Kuwait shutting the voices?

The country is considered to have the highest level of media freedom in the Arab world. But the number of defamation cases against journalists in the oil state is on the rise.
December 28, 2009 3:40 by kippreport
Kuwait is thinking about amending its media laws to increase punishments for publishers and broadcasters who produce material that “contains blasphemy, attacks on the Amir or [that] undermines national unity or social cohesion,” reports Gulf News.
The press and publication law as well as the audio-visual law could be amended to impose a jail term of up to two years and fines up to KD200,000 ($700,000) for violators, says the report. Currently they could face up to one year in prison and a KD20,000 ($70,000) fine.

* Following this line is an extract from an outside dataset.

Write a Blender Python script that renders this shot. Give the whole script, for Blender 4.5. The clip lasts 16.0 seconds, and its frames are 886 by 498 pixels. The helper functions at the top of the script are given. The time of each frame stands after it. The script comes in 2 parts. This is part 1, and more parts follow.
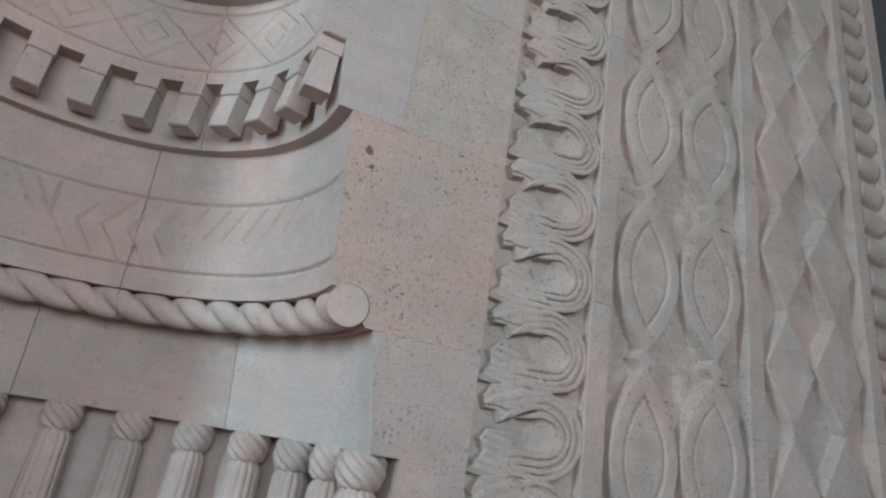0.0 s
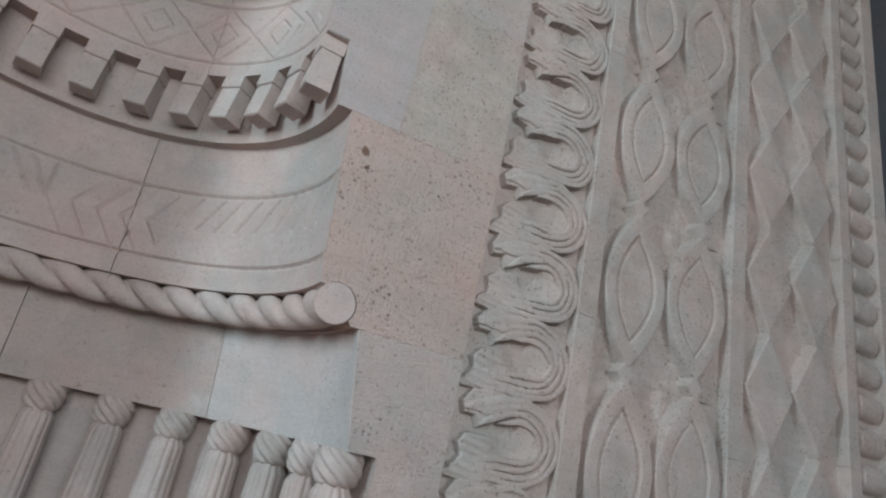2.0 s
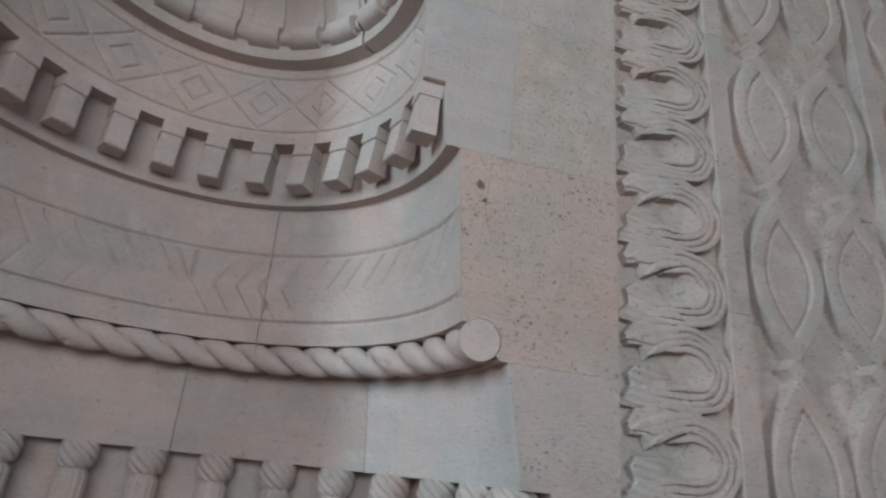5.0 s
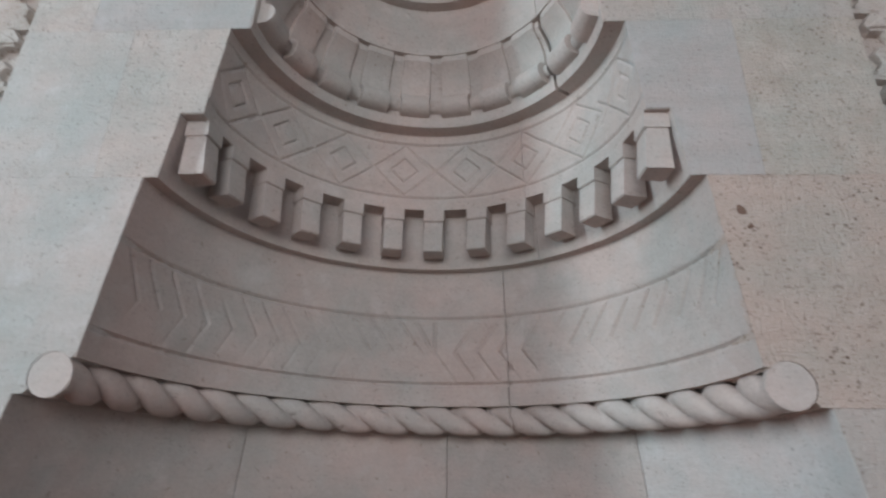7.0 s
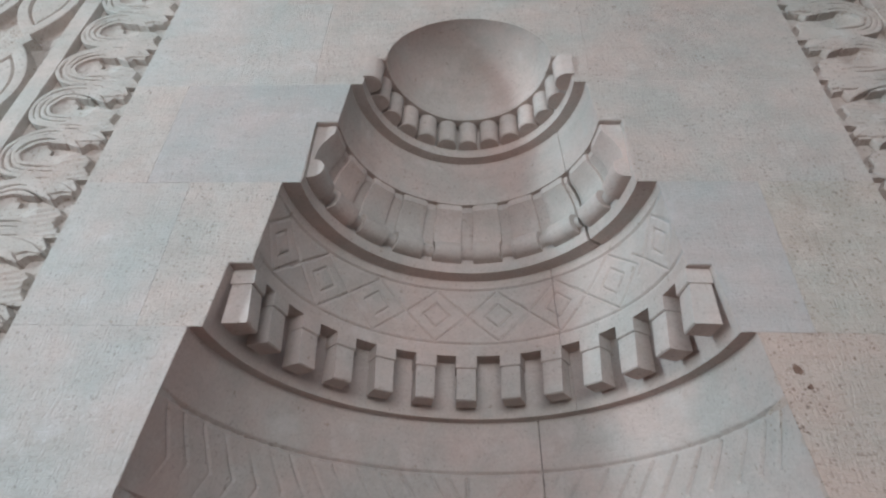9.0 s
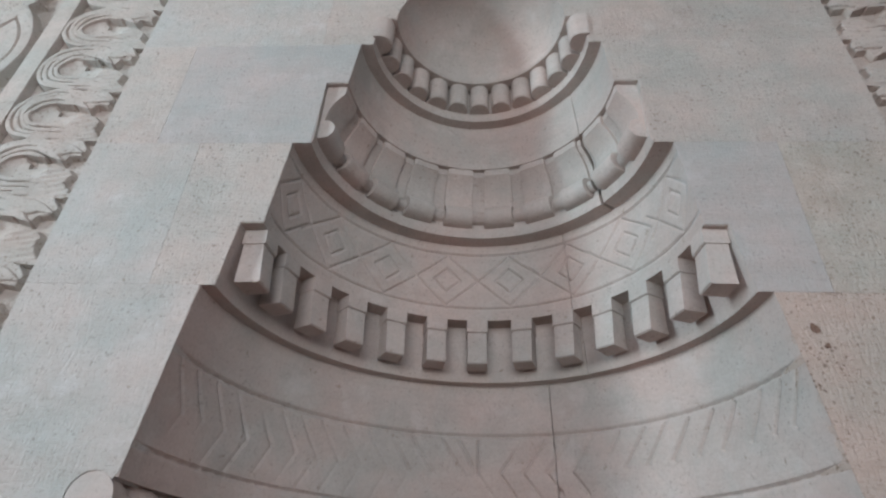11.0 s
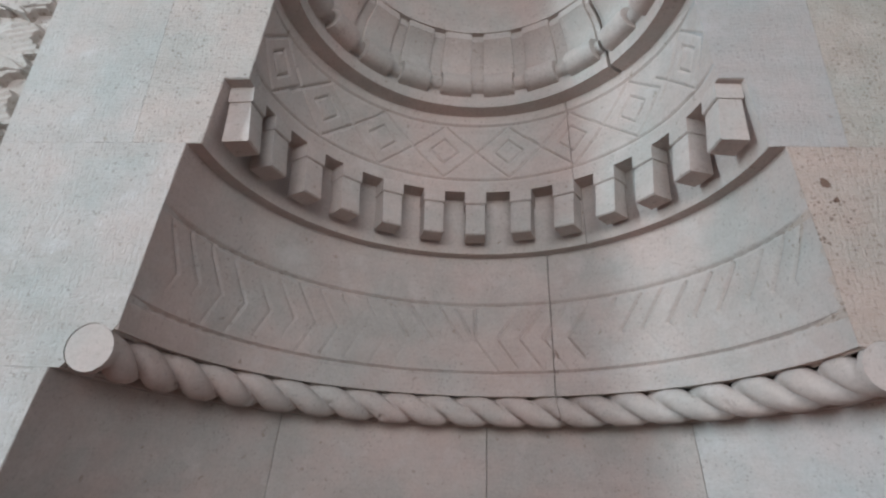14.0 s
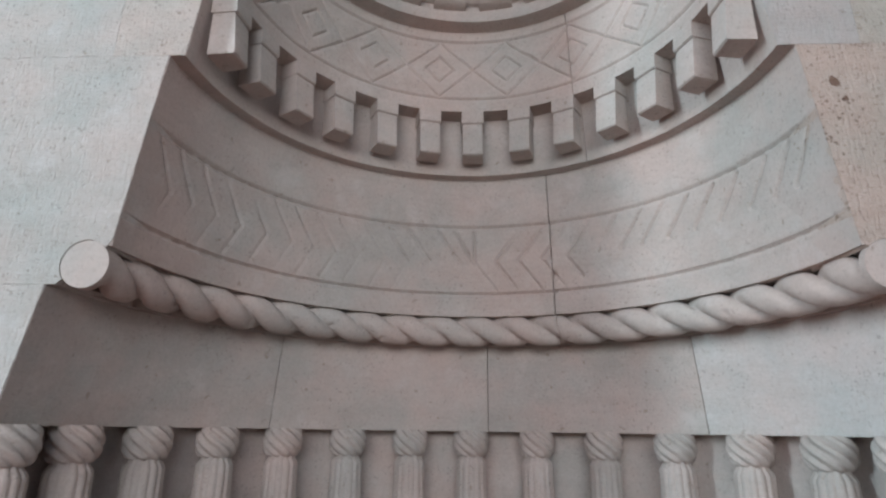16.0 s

“The amendments will not have a direct effect on the stations broadcasting from countries other than Kuwait since there is no legal text that can be used against their owners,” sources told Kuwaiti daily Al Jareeda. “However, we can use our privileged relations with other countries to help put an end to attempts to erode our national unity or divide the nation,” the sources said.

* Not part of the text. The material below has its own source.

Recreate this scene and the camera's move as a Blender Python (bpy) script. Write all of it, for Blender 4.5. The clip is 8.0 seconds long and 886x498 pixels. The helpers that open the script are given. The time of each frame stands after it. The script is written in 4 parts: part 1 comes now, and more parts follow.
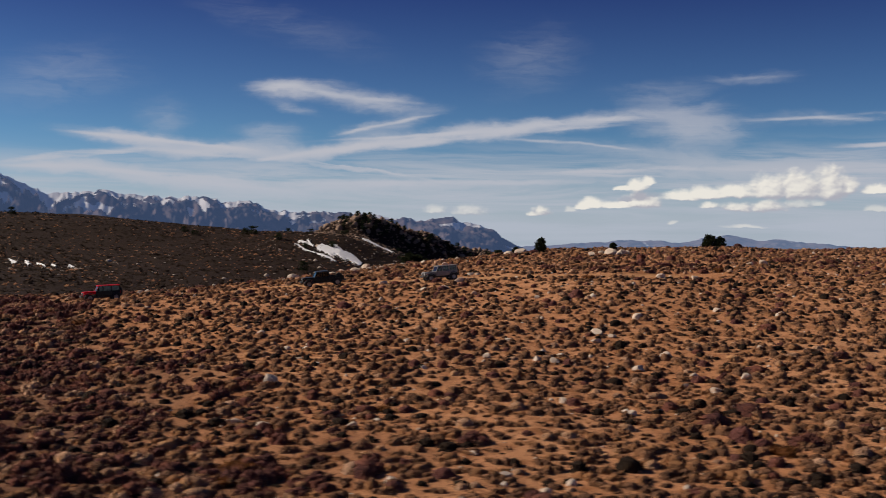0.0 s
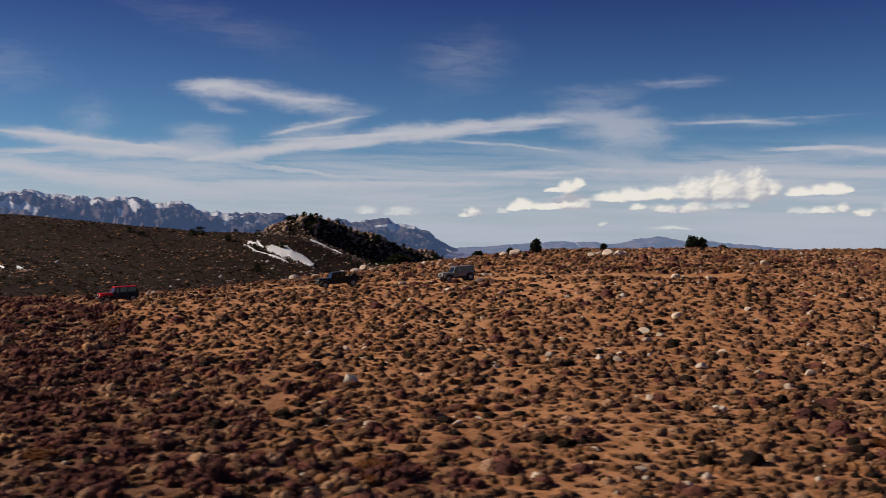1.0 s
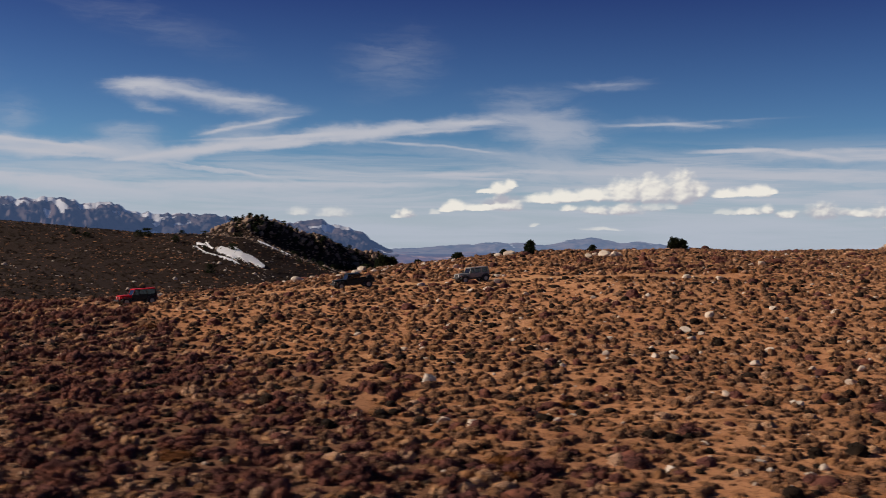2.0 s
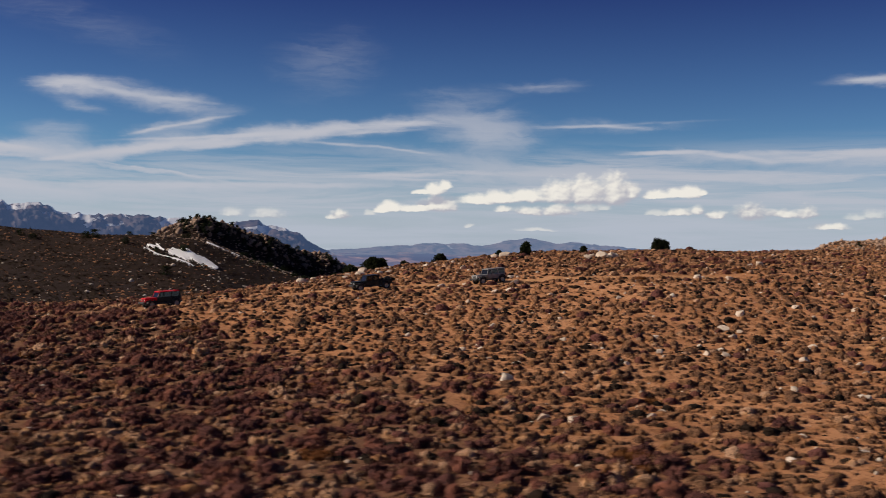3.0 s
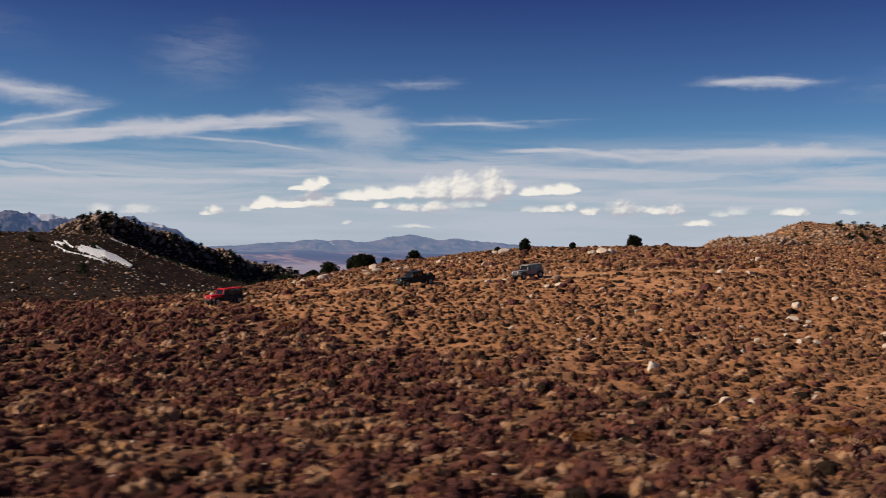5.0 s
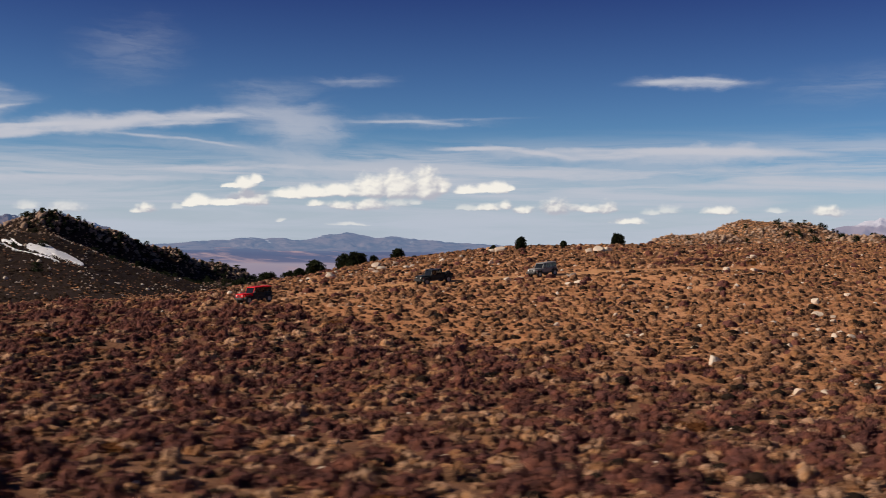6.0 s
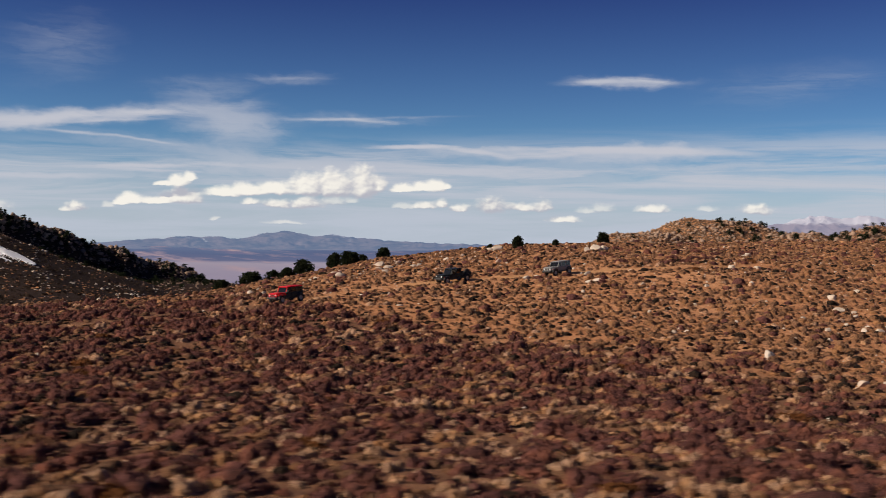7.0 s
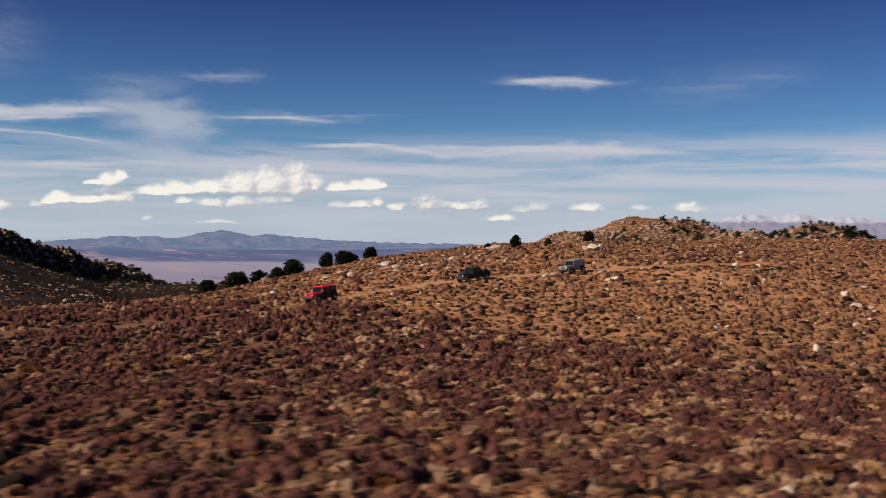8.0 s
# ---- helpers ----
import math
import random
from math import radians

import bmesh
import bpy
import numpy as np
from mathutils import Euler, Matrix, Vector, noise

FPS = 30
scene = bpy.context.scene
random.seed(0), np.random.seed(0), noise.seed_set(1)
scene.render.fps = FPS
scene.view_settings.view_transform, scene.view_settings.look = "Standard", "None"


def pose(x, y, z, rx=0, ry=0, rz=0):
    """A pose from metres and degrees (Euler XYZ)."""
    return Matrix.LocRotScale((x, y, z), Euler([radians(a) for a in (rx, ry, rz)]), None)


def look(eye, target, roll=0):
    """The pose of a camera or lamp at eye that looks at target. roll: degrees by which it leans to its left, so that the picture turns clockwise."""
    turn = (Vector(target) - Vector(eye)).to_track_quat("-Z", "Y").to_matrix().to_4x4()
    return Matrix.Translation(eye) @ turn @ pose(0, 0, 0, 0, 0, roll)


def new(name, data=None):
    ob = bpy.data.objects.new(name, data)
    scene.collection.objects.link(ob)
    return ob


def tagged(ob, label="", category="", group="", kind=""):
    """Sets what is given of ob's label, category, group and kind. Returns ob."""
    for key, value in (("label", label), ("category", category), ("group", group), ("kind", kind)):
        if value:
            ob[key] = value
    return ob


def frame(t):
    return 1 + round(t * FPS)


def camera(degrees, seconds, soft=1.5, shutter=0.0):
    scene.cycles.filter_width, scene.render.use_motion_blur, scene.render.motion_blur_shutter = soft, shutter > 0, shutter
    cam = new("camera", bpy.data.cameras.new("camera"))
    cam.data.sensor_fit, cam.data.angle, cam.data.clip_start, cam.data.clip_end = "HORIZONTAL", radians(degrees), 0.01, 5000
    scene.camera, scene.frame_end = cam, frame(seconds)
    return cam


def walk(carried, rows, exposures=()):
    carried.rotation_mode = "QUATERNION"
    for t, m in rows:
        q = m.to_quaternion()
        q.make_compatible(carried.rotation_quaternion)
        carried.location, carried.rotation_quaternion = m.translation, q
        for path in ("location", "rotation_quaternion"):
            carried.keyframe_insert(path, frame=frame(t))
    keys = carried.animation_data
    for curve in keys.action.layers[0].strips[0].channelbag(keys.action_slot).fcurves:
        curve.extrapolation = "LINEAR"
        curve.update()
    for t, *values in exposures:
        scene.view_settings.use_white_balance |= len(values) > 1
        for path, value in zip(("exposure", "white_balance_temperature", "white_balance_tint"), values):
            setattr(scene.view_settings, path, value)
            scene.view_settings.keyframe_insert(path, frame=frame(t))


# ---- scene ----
EYE = 12.0
cam = camera(46.5, 8.0, soft=0.85, shutter=0.85)
ROWS = [
    (0.0, -0.000, 0.000, 0.000, 0.018, -1.700, -0.600),
    (0.5, -5.159, -0.279, -0.073, -1.864, -1.662, -0.687),
    (1.0, -10.285, -0.540, -0.146, -3.738, -1.591, -0.700),
    (1.5, -15.403, -0.767, -0.202, -5.616, -1.531, -0.736),
    (3.0, -30.975, -1.007, -0.166, -11.099, -1.398, -0.703),
    (3.5, -36.229, -0.944, -0.189, -12.753, -1.367, -0.729),
    (4.0, -41.539, -0.772, -0.222, -14.265, -1.419, -0.658),
    (4.5, -46.891, -0.461, -0.250, -16.027, -1.466, -0.687),
    (6.0, -63.143, 1.800, -0.298, -21.479, -1.579, -0.783),
    (6.5, -68.537, 2.888, -0.277, -23.220, -1.602, -0.775),
    (7.0, -74.013, 4.107, -0.242, -25.015, -1.632, -0.754),
    (7.5, -79.582, 5.417, -0.208, -26.766, -1.636, -0.684),
    (8.0, -85.246, 6.804, -0.176, -28.553, -1.660, -0.621),
]
walk(cam, [(t, pose(x, y, EYE + z, 90 + pitch, roll, yaw)) for t, x, y, z, yaw, pitch, roll in ROWS],
     ((0.0, -0.20), (4.5, -0.10), (8.0, -0.02)))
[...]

The issue came to light after a program on a private TV channel, Al Sour, reportedly insulted Kuwaiti tribes earlier this month, saying that Bedouin tribes were not Kuwaiti. The show led to massive protests across the country, and two lawsuits against Al Sour and Scope, another channel that aired the program for disrupting national unity.
Al Sour was eventually taken off the air, the channel’s owner, Mohammad al-Jouwaihal, was arrested. The minister of information, Sheikh Ahmed Abdullah al-Sabah, said the ministry had not issued a license for the channel, which broadcasts from outside Kuwait.